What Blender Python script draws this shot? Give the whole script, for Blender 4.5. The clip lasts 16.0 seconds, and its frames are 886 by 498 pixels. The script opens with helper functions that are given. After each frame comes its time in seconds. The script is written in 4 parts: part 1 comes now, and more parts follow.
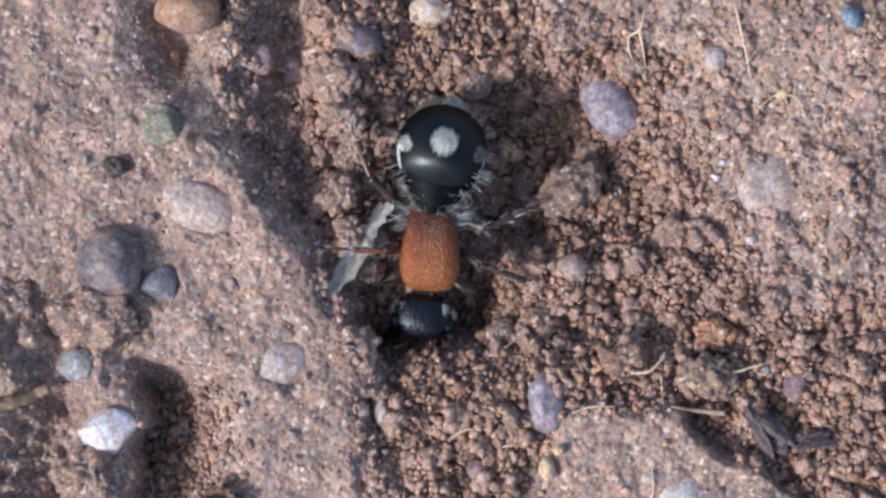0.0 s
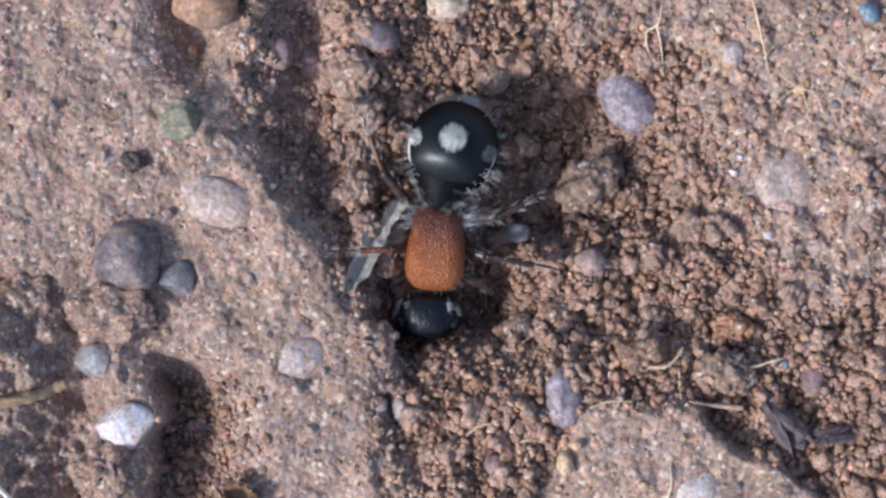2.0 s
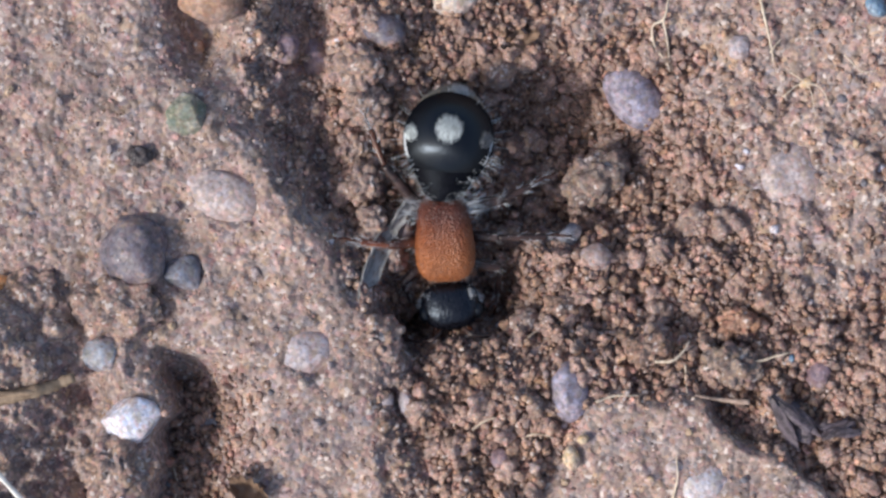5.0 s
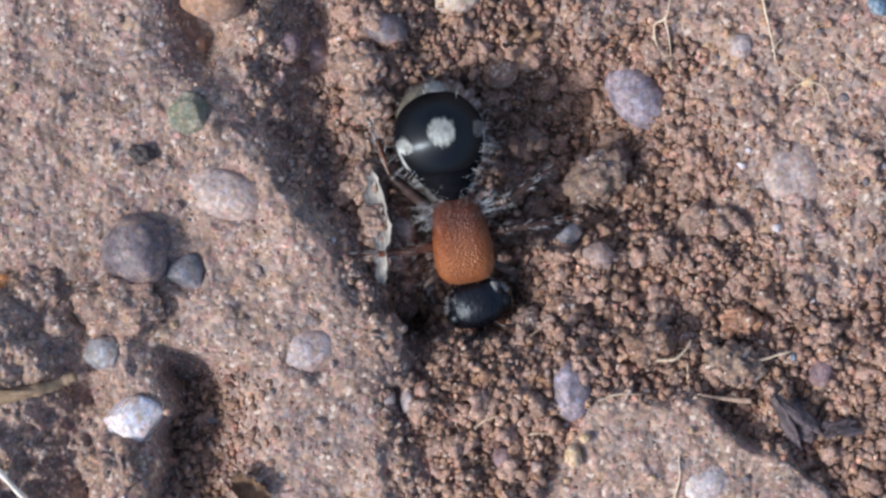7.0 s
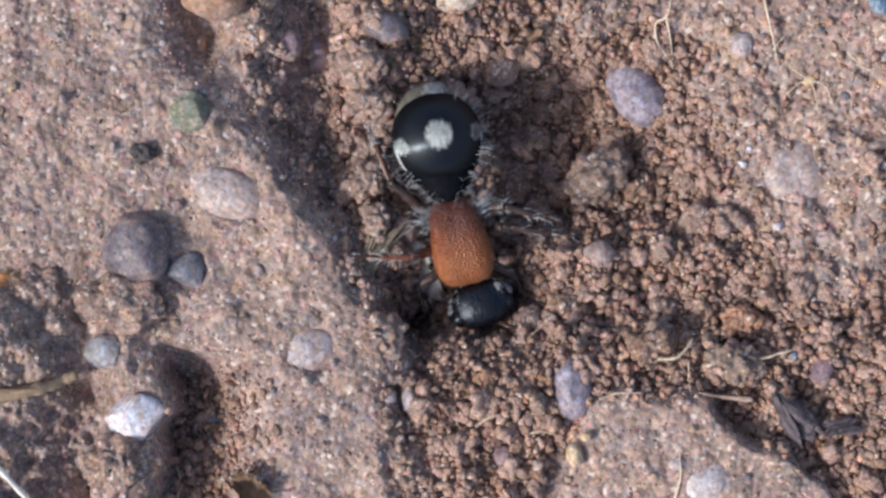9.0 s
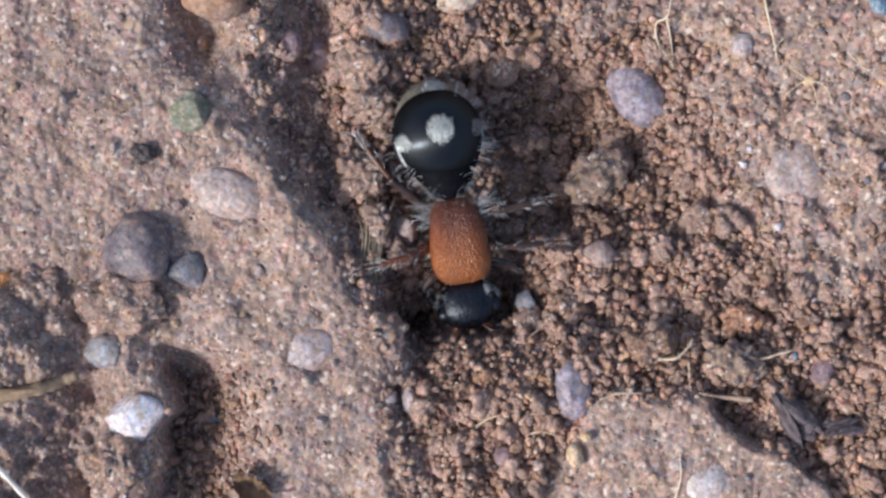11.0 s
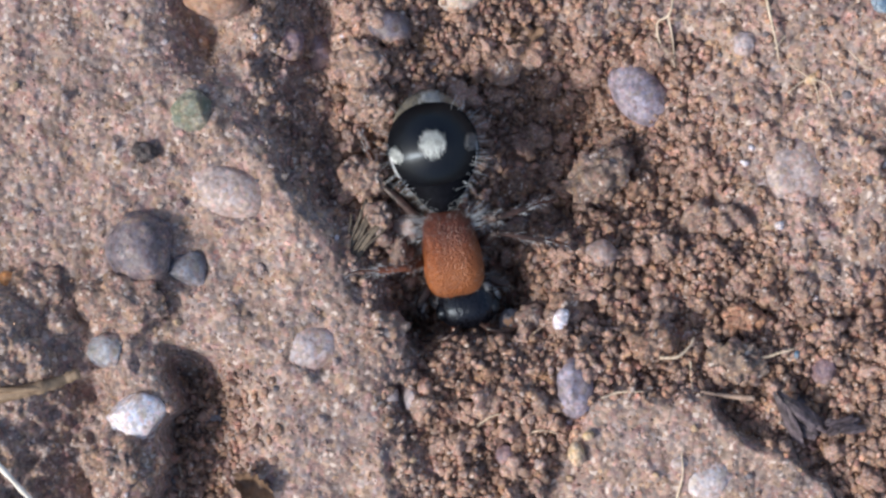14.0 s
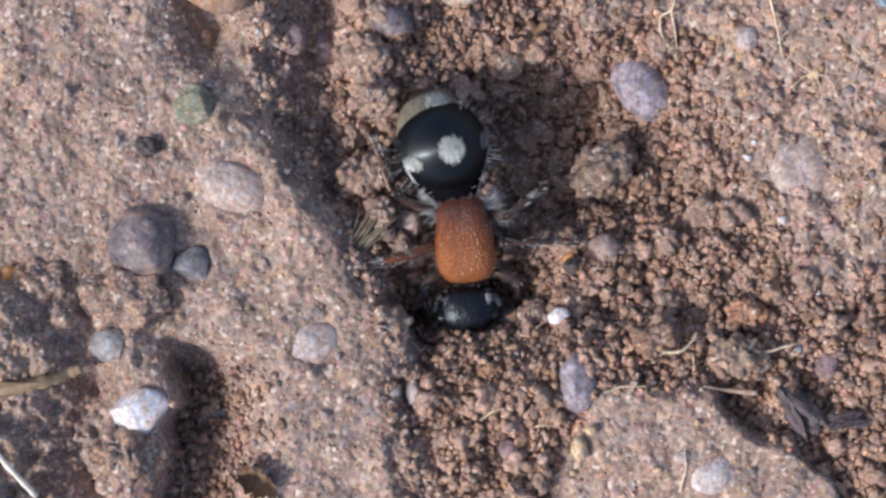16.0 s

:::

TASK OBJECTIVE
Restate the listing above word for word, and skip the pictures.

RESULT OF THIS EXERCISE
What Blender Python script draws this shot? Give the whole script, for Blender 4.5. The clip lasts 16.0 seconds, and its frames are 886 by 498 pixels. The script opens with helper functions that are given. After each frame comes its time in seconds. The script is written in 4 parts: part 1 comes now, and more parts follow.
0.0 s
2.0 s
5.0 s
7.0 s
9.0 s
11.0 s
14.0 s
16.0 s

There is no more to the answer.